Personal information
- Full name: Shehan Sandaruwan Abeyptiya
- Nationality: Sri Lanka
- Born: 17 January 1990 (age 36)

Medal record
Representing Sri Lanka
Athletics
| Gold medal – first place | 2008 Pune | 100 metres |
| Gold medal – first place | 2008 Pune | 200 metres |
| Gold medal – first place | 2008 Pune | 4 x 100 metres |
| Gold medal – first place | 2010 Dhaka | 100 metres |
| Gold medal – first place | 2010 Dhaka | 4 x 100 metres |
| Gold medal – first place | 2016 Guwahati | 4 x 100 metres |
| Silver medal – second place | 2010 Dhaka | 200 metres |
| Silver medal – second place | 2008 Jakarta | 100 metres |

= Shehan Ambepitiya =

Sri Lankan sprinter

Shehan Sadaruwan Ambepitiya (born 17 January 1990), known as Shehan Abeyptiya, is a Sri Lankan male athlete who won 3 gold medals at the 2008 Commonwealth Youth Games.

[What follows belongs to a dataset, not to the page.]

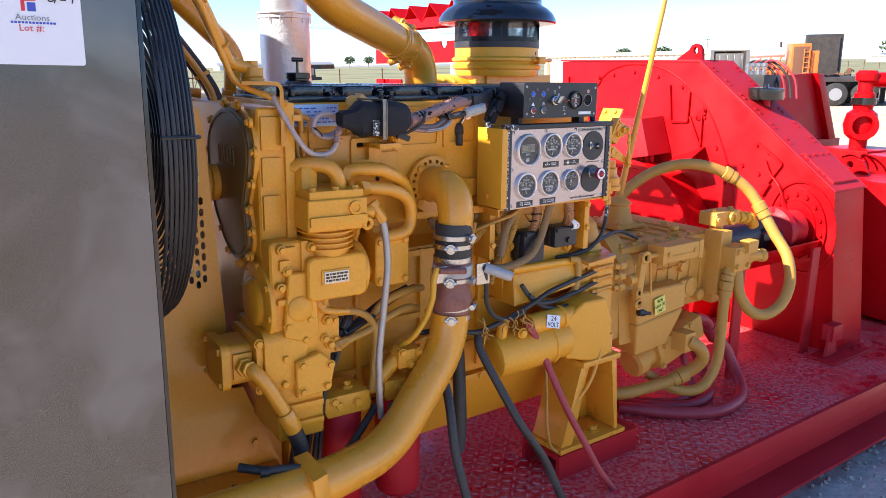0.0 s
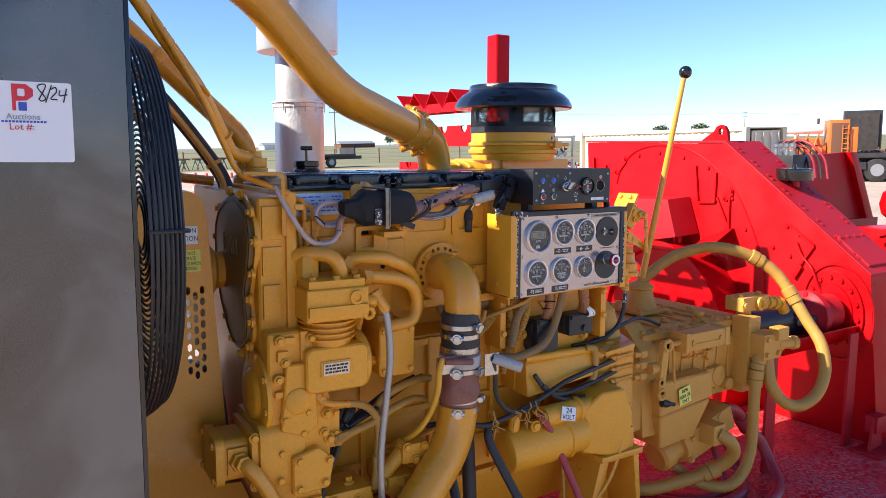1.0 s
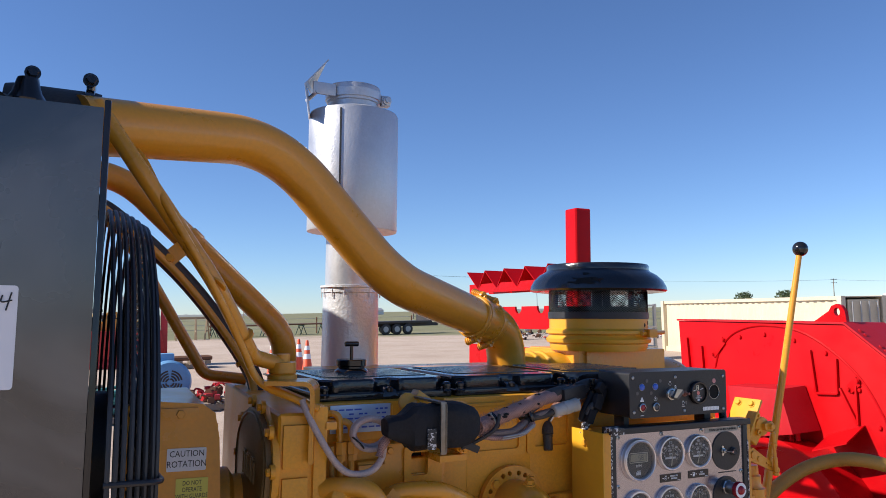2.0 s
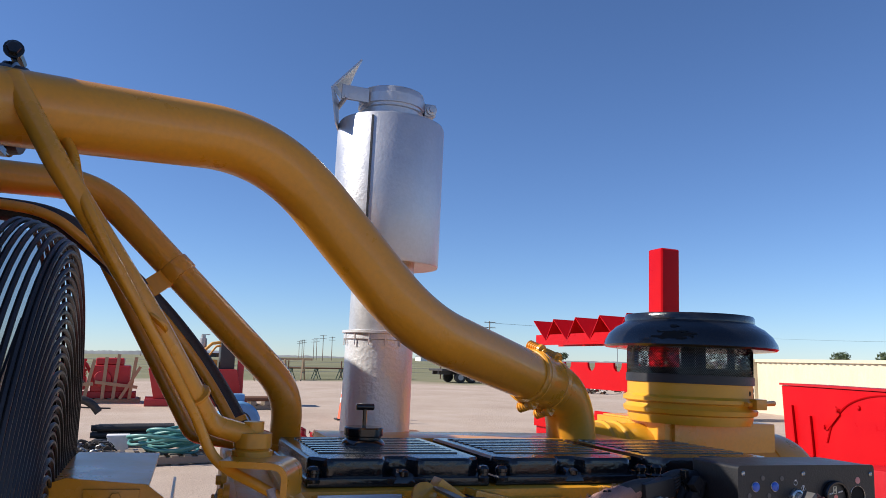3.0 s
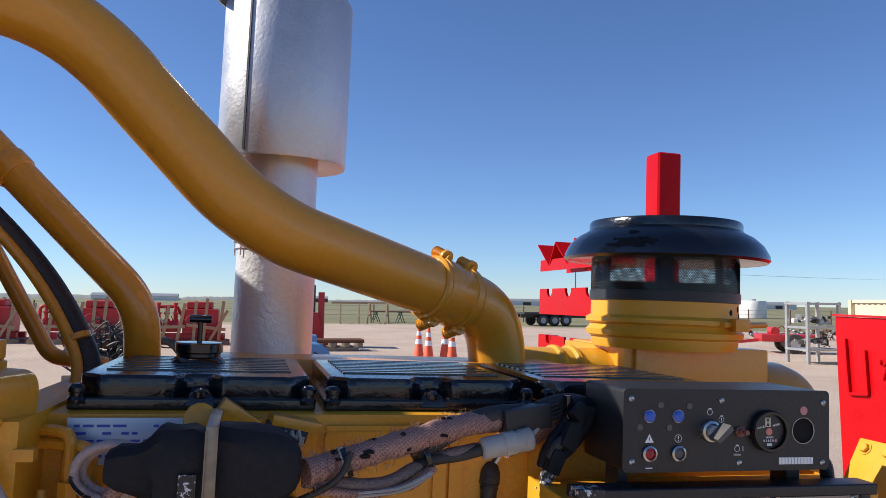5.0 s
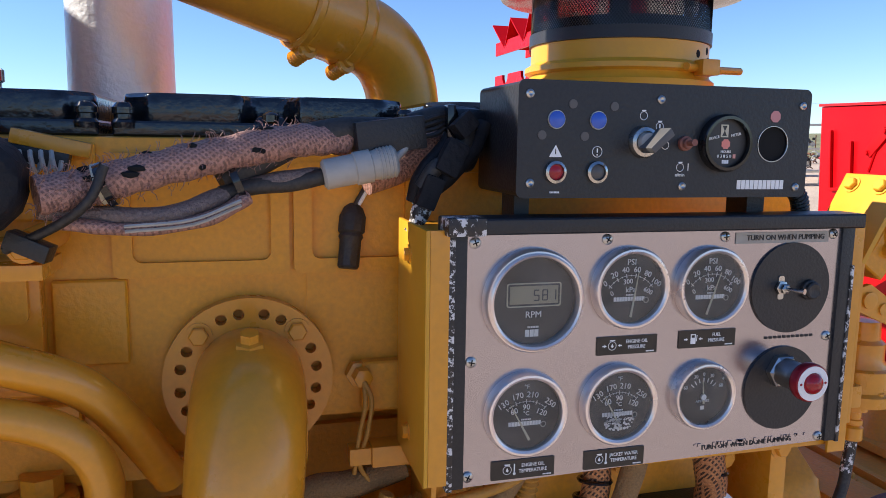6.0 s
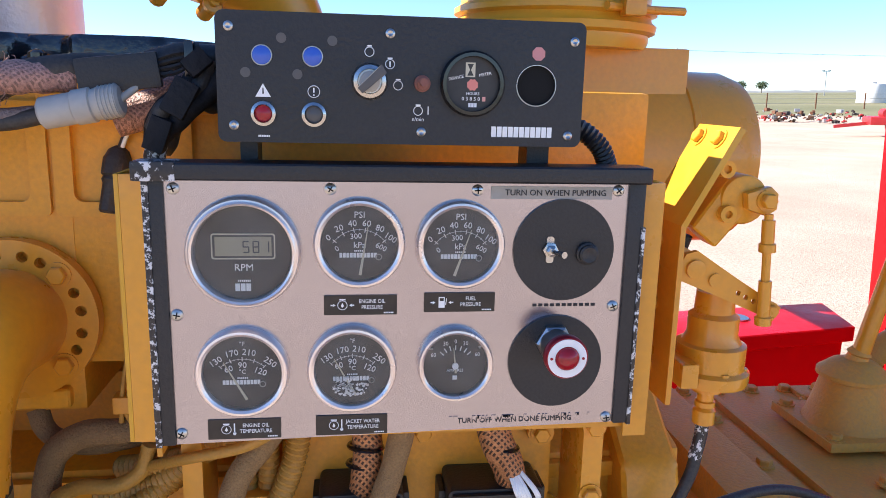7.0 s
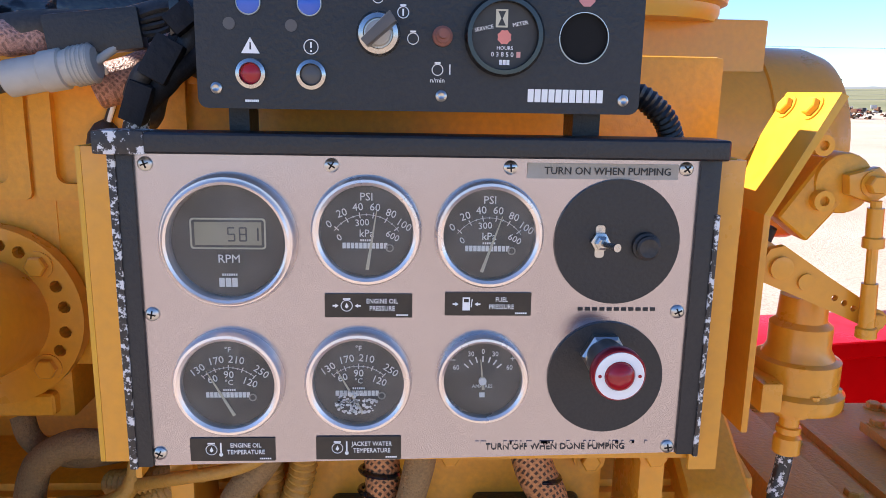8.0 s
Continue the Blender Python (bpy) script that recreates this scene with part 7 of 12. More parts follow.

He also competed at the 2010 Commonwealth Games, making the semi-finals in the 100 and 200 metre events. He was also a finalist in the World Junior Championship in 2007. Ambepitiya further represented Sri Lanka at the 2009 World Athletics Championship, 2010 Commonwealth Games, 2010 South Asian Games, the Asian Junior Athletics Championships. In the Commonwealth Youth Games he won 3 Gold medals with 3 new games records. He was the first ever Sri Lankan to be a finalist in a World Junior Athletics Championships 2008. Also as a junior athlete he won the Asian Junior Silver medal for the 100m in the 2008.

Ambepitiya, considered as the fastest man in South Asia by winning the gold medal for the 100m in the South Asian Games 2010, Dakah, made a strong start to the 2010 athletics season, recording a personal best timing of 10.31 seconds for 100m and 21.10 seconds in 2011 Asian Athletics Championships for his 200m. Ambepitiya who trained under coach Sunil Gunawardena in Sri Lanka, subsequently trained in Jamaica under coach Glean Mills, the trainer of Usain Bolt and the world champion Yohan Blake.

Shehan Ambepitiya studied in President's College, Kotte and Gateway College Colombo, and had contributed immensely to the schools athletic championships.